_Prompt_
Repeat the data word for word. Do not include the pictures.

** Begin Recorded data **

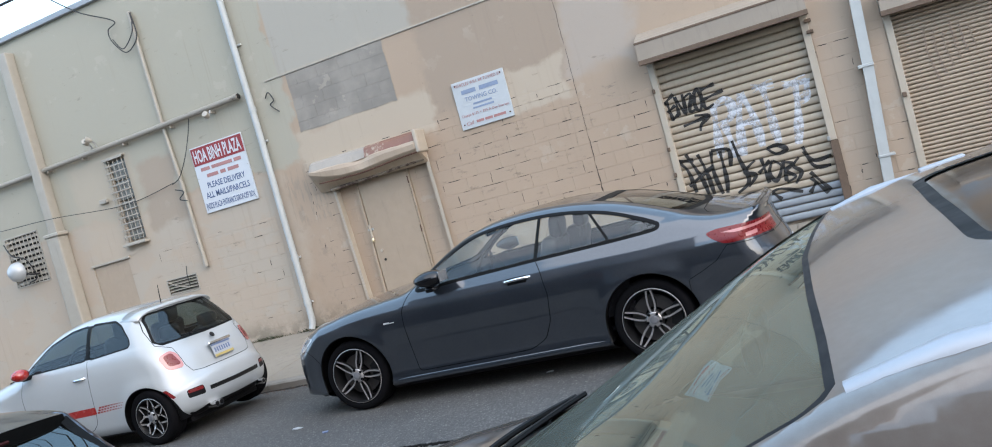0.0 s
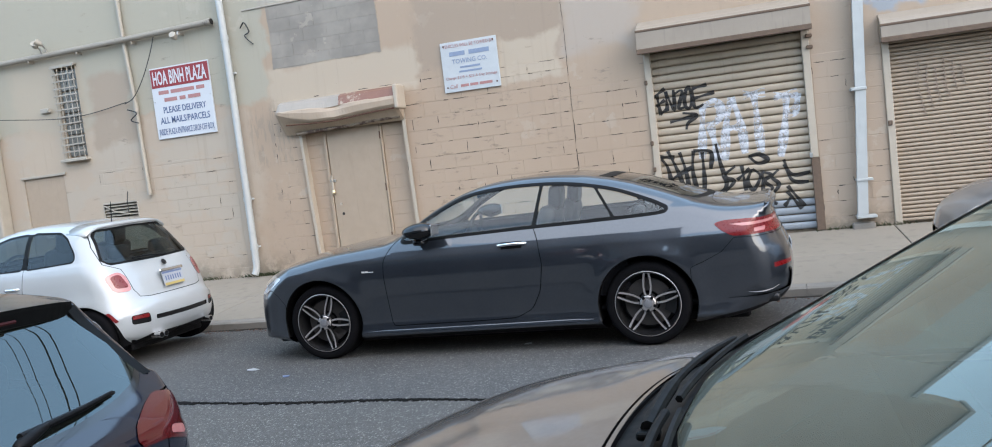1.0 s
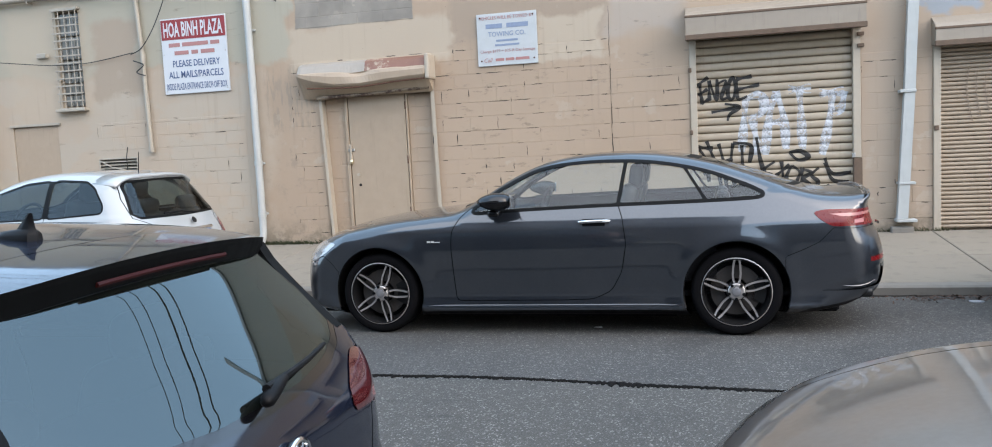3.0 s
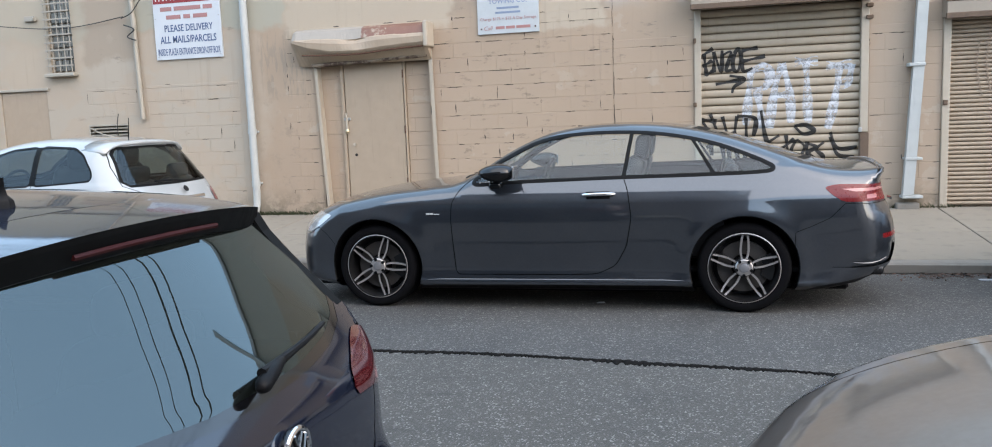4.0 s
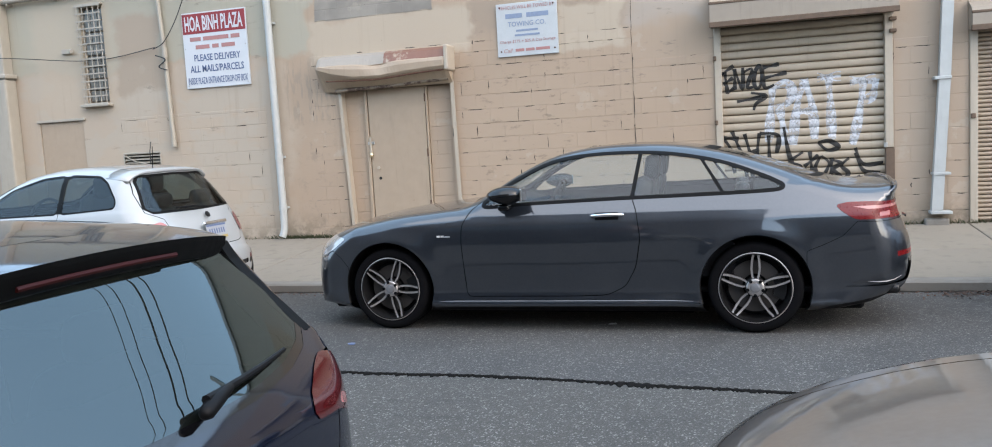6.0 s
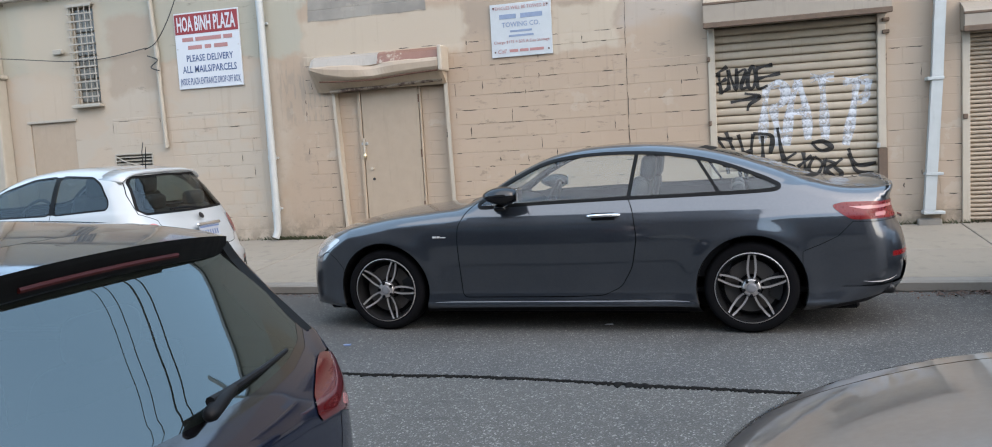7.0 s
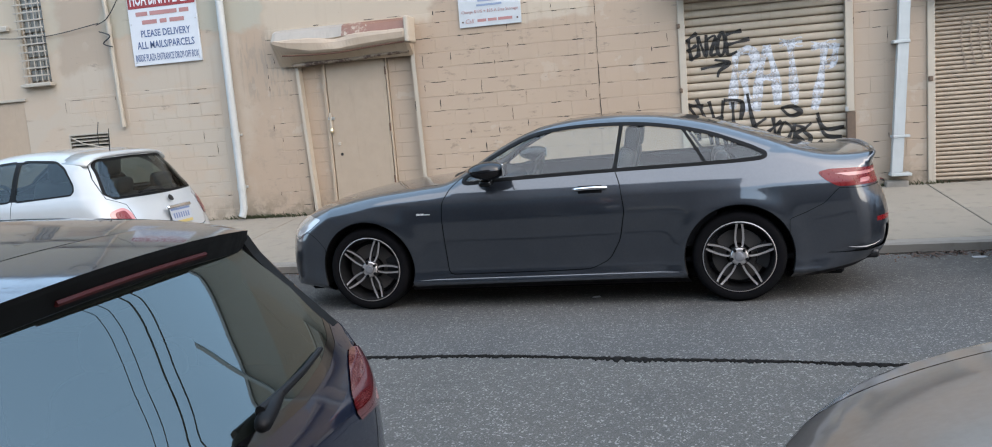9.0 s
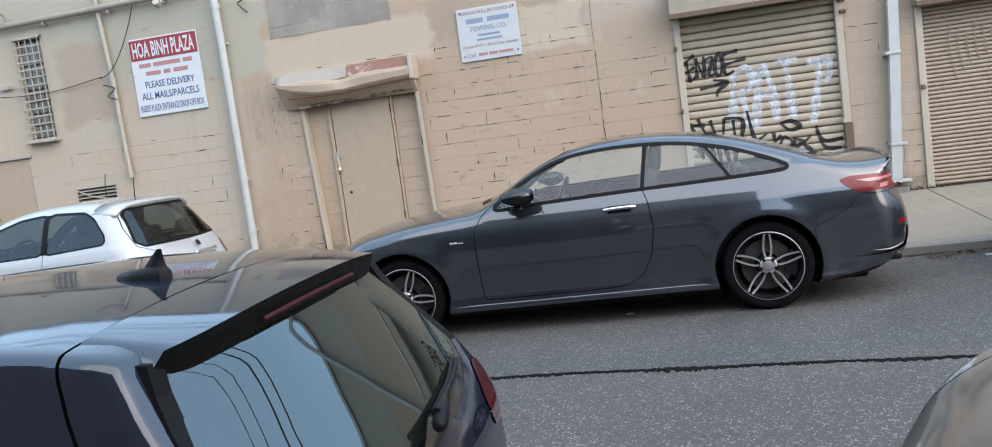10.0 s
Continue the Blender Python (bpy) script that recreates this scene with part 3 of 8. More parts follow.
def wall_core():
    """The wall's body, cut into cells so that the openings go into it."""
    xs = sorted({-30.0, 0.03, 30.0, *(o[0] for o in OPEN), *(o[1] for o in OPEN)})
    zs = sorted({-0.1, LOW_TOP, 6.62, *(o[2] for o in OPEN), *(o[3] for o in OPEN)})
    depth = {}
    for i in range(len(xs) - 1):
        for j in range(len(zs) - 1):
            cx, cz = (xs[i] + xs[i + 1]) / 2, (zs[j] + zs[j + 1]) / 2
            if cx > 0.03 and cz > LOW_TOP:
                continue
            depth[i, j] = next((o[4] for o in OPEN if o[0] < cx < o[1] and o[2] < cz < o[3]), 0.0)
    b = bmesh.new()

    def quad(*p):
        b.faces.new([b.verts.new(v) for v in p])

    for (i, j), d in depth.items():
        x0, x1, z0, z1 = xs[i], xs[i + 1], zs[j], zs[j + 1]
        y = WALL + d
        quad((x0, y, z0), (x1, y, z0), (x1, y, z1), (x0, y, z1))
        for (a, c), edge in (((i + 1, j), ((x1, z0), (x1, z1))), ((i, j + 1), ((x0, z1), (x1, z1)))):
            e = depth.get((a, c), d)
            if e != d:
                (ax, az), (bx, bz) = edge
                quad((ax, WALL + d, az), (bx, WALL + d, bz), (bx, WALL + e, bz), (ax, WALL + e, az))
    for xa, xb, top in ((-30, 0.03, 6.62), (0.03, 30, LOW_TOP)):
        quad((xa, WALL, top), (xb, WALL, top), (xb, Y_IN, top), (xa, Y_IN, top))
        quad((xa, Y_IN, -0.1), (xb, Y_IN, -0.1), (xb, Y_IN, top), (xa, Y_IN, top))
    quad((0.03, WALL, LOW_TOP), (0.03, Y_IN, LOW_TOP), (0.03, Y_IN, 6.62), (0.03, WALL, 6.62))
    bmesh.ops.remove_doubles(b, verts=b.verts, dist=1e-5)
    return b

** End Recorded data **

_Completed task_
0.0 s
1.0 s
3.0 s
4.0 s
6.0 s
7.0 s
9.0 s
10.0 s
Continue the Blender Python (bpy) script that recreates this scene with part 3 of 8. More parts follow.
def wall_core():
    """The wall's body, cut into cells so that the openings go into it."""
    xs = sorted({-30.0, 0.03, 30.0, *(o[0] for o in OPEN), *(o[1] for o in OPEN)})
    zs = sorted({-0.1, LOW_TOP, 6.62, *(o[2] for o in OPEN), *(o[3] for o in OPEN)})
    depth = {}
    for i in range(len(xs) - 1):
        for j in range(len(zs) - 1):
            cx, cz = (xs[i] + xs[i + 1]) / 2, (zs[j] + zs[j + 1]) / 2
            if cx > 0.03 and cz > LOW_TOP:
                continue
            depth[i, j] = next((o[4] for o in OPEN if o[0] < cx < o[1] and o[2] < cz < o[3]), 0.0)
    b = bmesh.new()

    def quad(*p):
        b.faces.new([b.verts.new(v) for v in p])

    for (i, j), d in depth.items():
        x0, x1, z0, z1 = xs[i], xs[i + 1], zs[j], zs[j + 1]
        y = WALL + d
        quad((x0, y, z0), (x1, y, z0), (x1, y, z1), (x0, y, z1))
        for (a, c), edge in (((i + 1, j), ((x1, z0), (x1, z1))), ((i, j + 1), ((x0, z1), (x1, z1)))):
            e = depth.get((a, c), d)
            if e != d:
                (ax, az), (bx, bz) = edge
                quad((ax, WALL + d, az), (bx, WALL + d, bz), (bx, WALL + e, bz), (ax, WALL + e, az))
    for xa, xb, top in ((-30, 0.03, 6.62), (0.03, 30, LOW_TOP)):
        quad((xa, WALL, top), (xb, WALL, top), (xb, Y_IN, top), (xa, Y_IN, top))
        quad((xa, Y_IN, -0.1), (xb, Y_IN, -0.1), (xb, Y_IN, top), (xa, Y_IN, top))
    quad((0.03, WALL, LOW_TOP), (0.03, Y_IN, LOW_TOP), (0.03, Y_IN, 6.62), (0.03, WALL, 6.62))
    bmesh.ops.remove_doubles(b, verts=b.verts, dist=1e-5)
    return b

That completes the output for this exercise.